Ivan Bazak (born in 1980 in Kolomya) has made of his condition as a Ukrainian artist living in Germany the central point of his work, letting it be profoundly influenced and nourished by his experience. What happens when you move away from your country, your city? What do you bring with you? What do you leave? In his exhibition project “Where is my home? Where are you at home?” (2008), the artist retraces the itinerary of his friend Vitalik and a whole community of immigrants living between Ukraine and Italy. Paintings, videos, photos and small models of abandoned houses document the traversal of these uprooted individuals.
Living in France for several years and fascinated, for other reasons, by cabins, makeshift housing and other provisional constructions, Kristina Solomoukha (born in 1971 in Kyiv) makes watercolors, embroideries, sculptures and videos that are equally interested in the idea of movement, flux and memory, and in intersections that never lead to any kind of meeting.

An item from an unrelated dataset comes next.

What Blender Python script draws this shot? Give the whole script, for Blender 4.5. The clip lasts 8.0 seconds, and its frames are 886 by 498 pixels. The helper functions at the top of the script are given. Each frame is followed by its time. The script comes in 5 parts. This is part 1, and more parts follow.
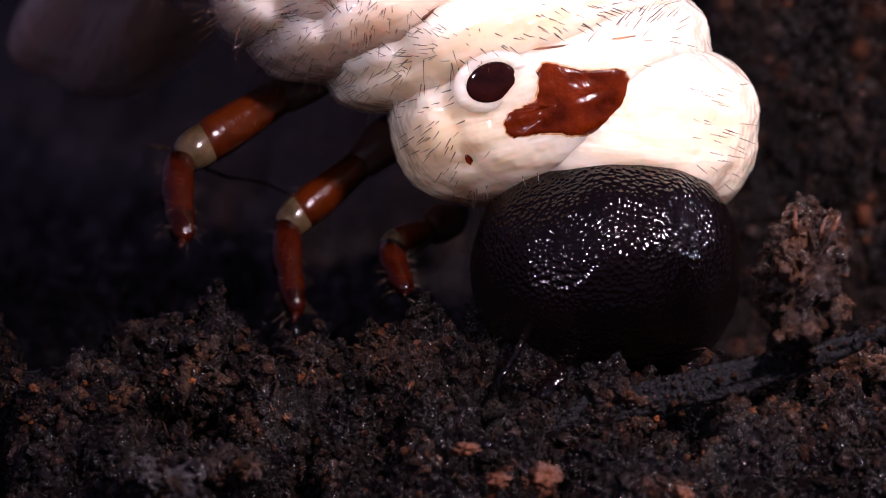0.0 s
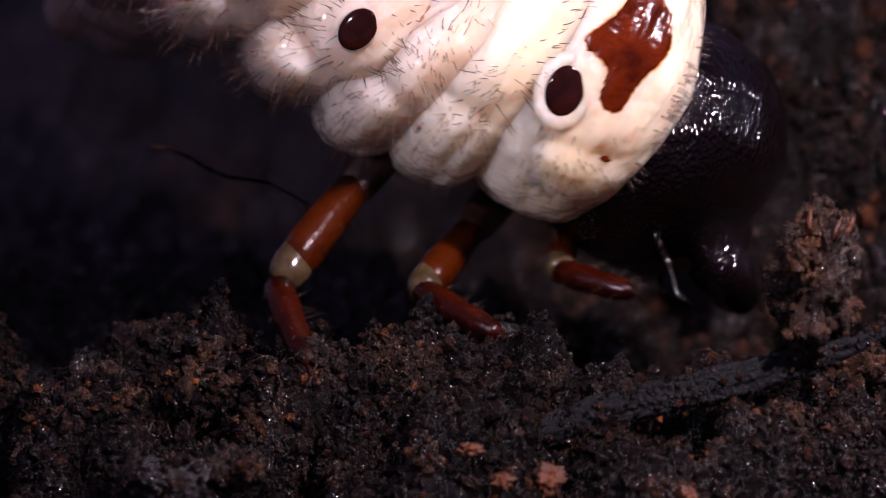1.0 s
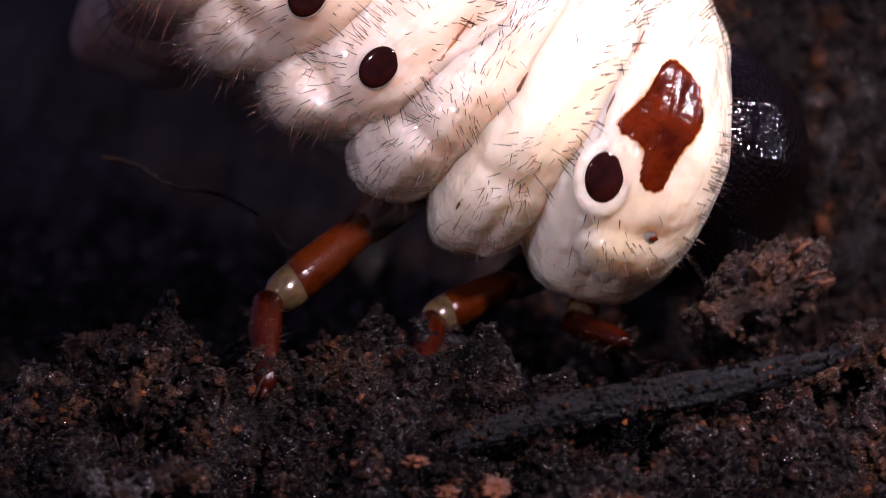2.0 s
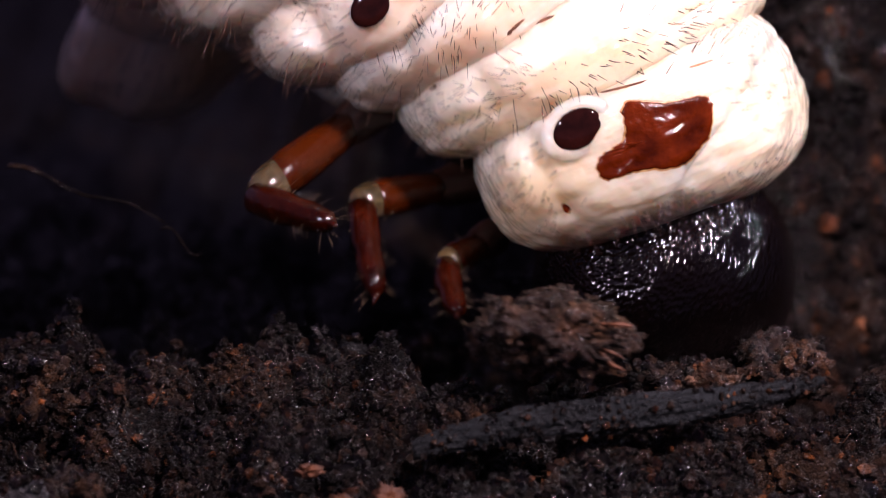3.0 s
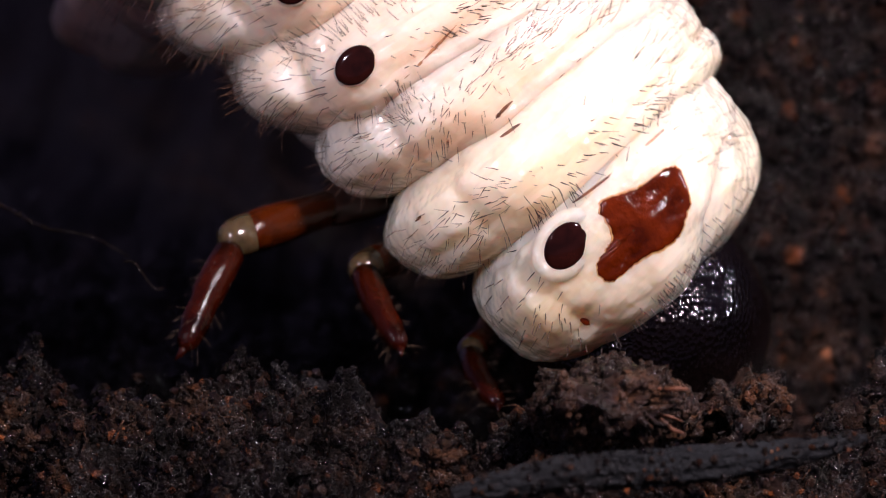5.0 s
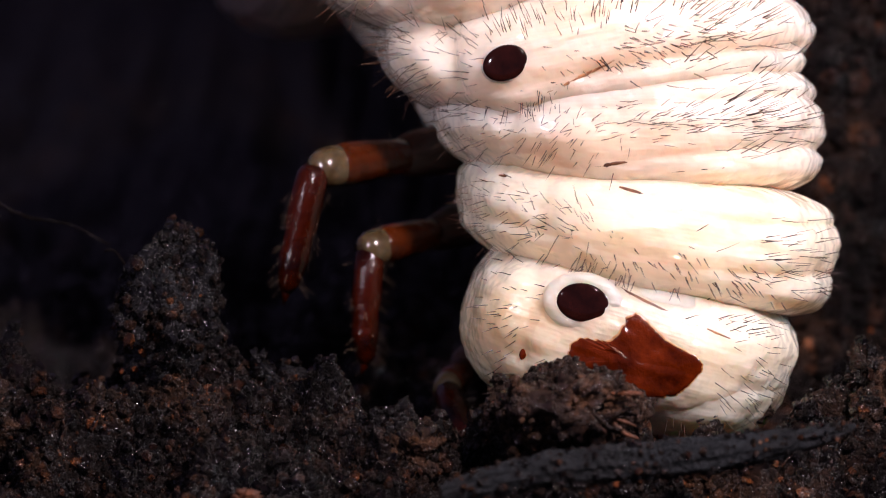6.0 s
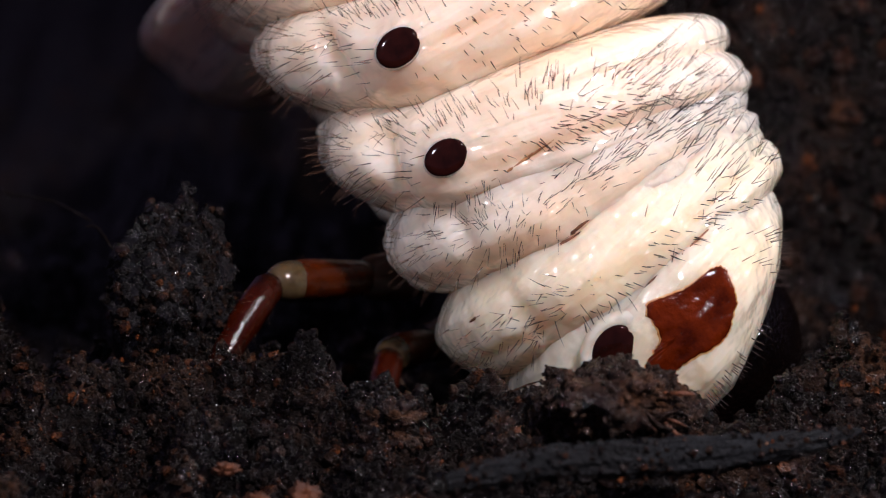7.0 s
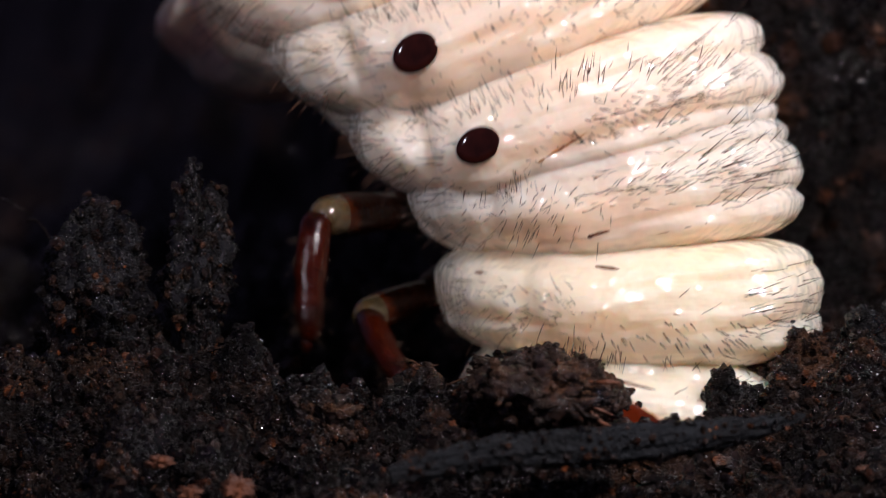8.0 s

For Mark Titichner’s work, featured at the 2007 Venice Biennale Ukrainian Pavilion, the R.E.P. group came up with the slogan, “We are Ukrainians, What else Matters!” This slogan, despite an uncertain institutional situation, a non-existent market, a chaotic political and linguistically divided climate — reinforced however by the opening in 2006 of the Pinchuk Art Centre and the recent creation of the Pinchuk Art Prize dedicated to young Ukrainian artists — illustrates the way in which Ukrainian artists are no less convinced of their “omnipotence.” As R.E.P. affirmed: “We are Ukrainians, We need nothing!”